Written instruction
In this exercise, return the whole listing exactly, excluding any images.

## start Recorded information

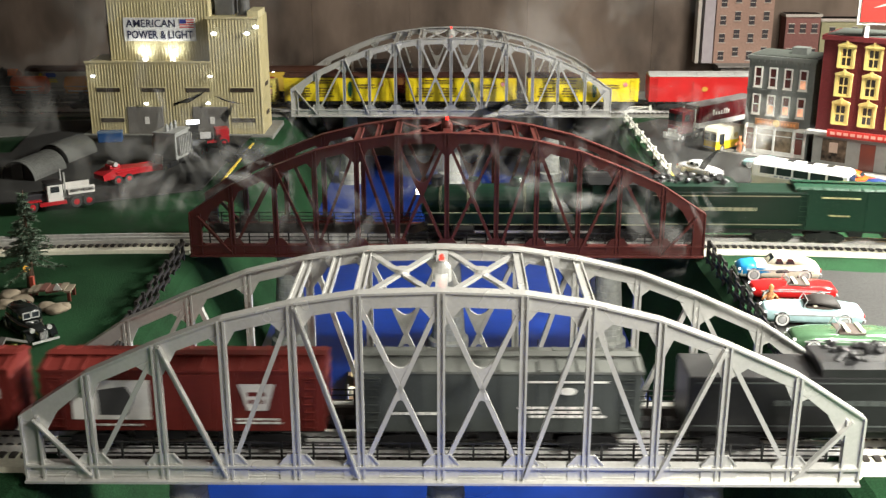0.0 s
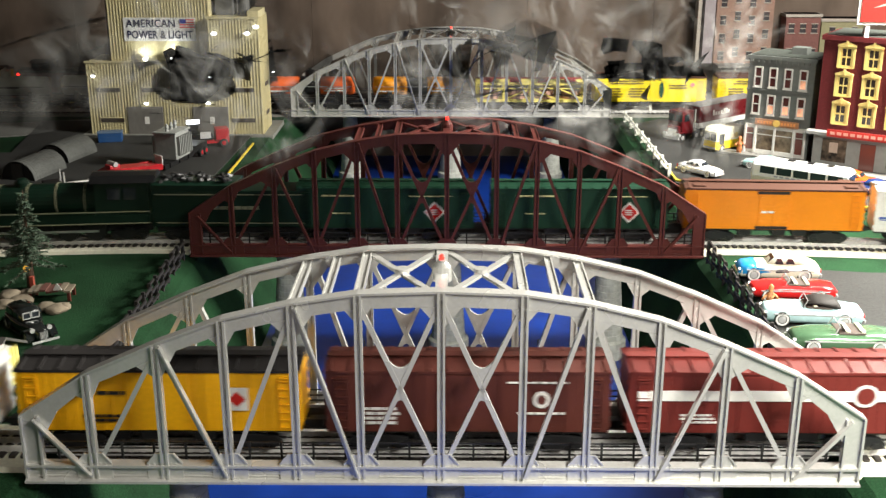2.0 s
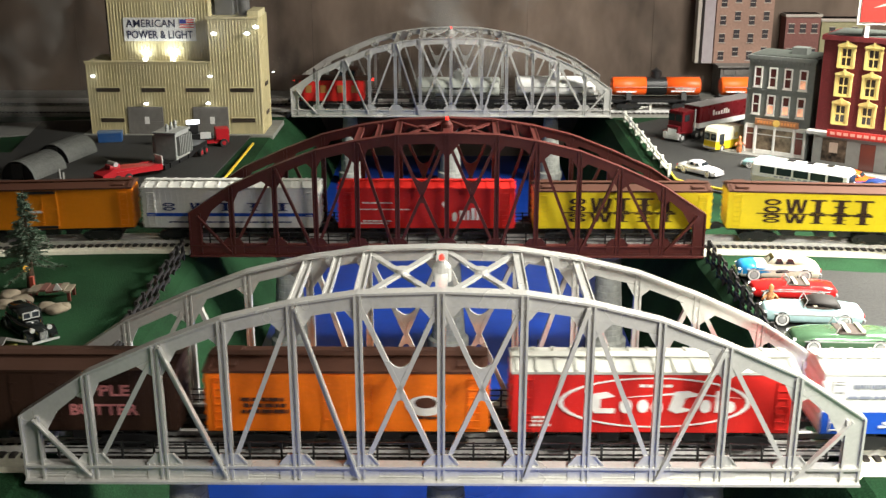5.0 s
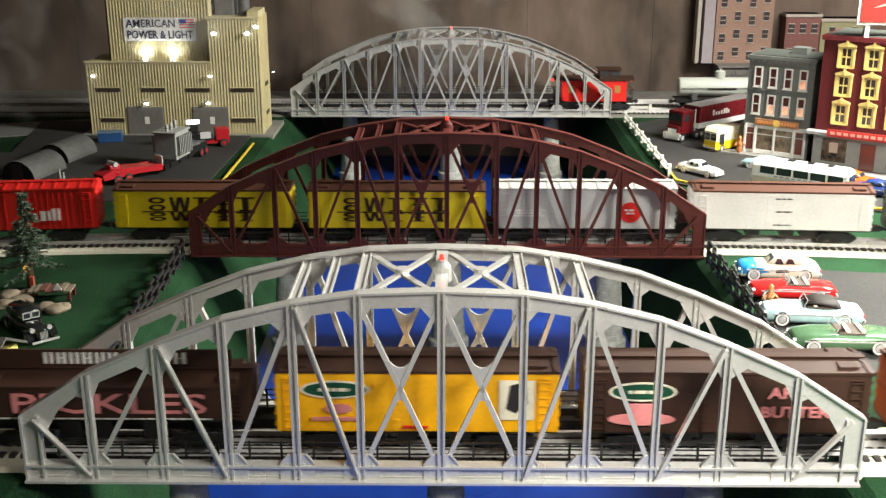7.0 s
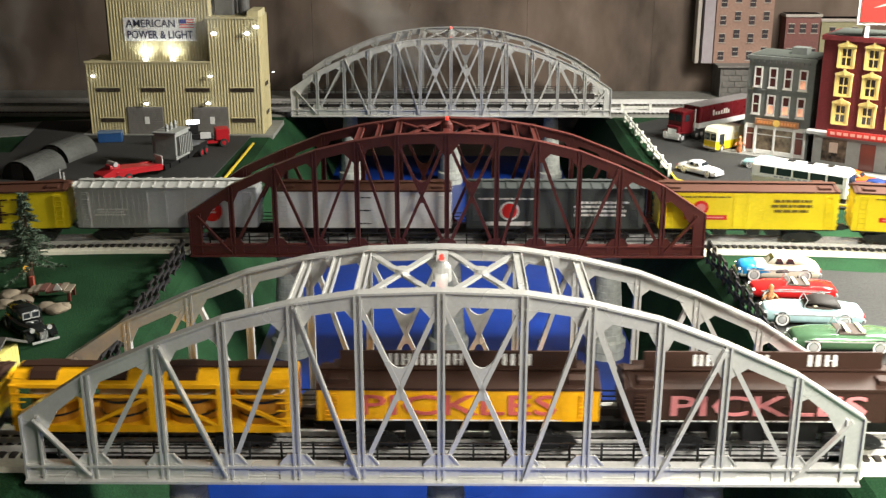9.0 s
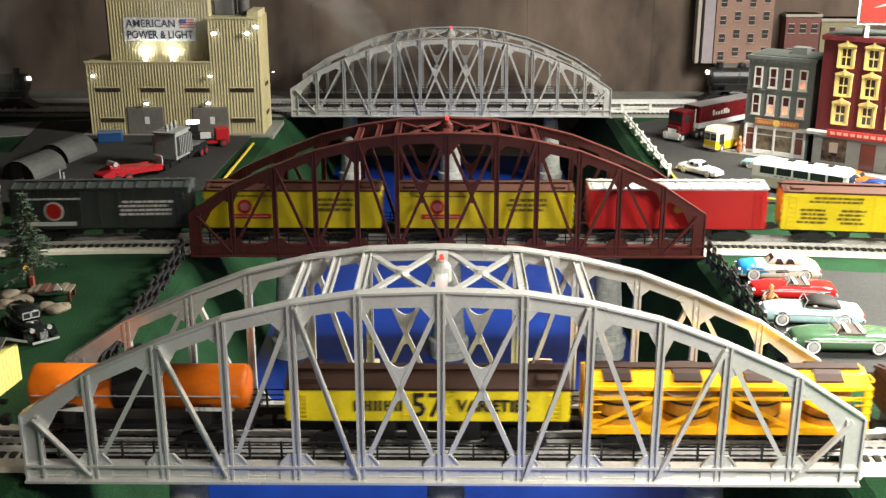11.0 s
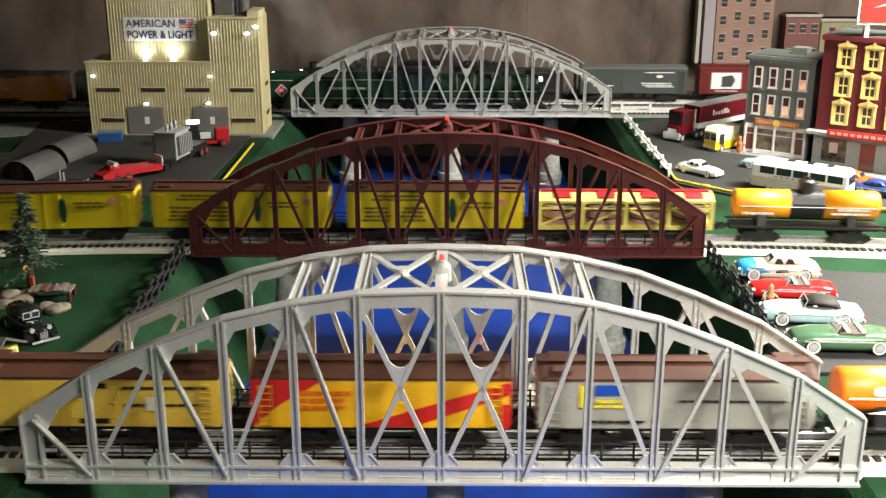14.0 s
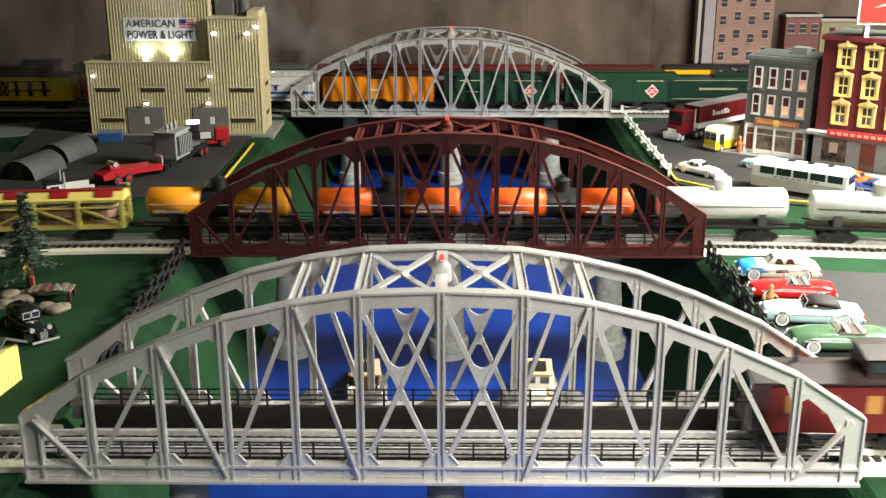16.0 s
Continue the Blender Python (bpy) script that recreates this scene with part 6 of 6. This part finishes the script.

## end Recorded information

Response to the task
0.0 s
2.0 s
5.0 s
7.0 s
9.0 s
11.0 s
14.0 s
16.0 s
Continue the Blender Python (bpy) script that recreates this scene with part 6 of 6. This part finishes the script.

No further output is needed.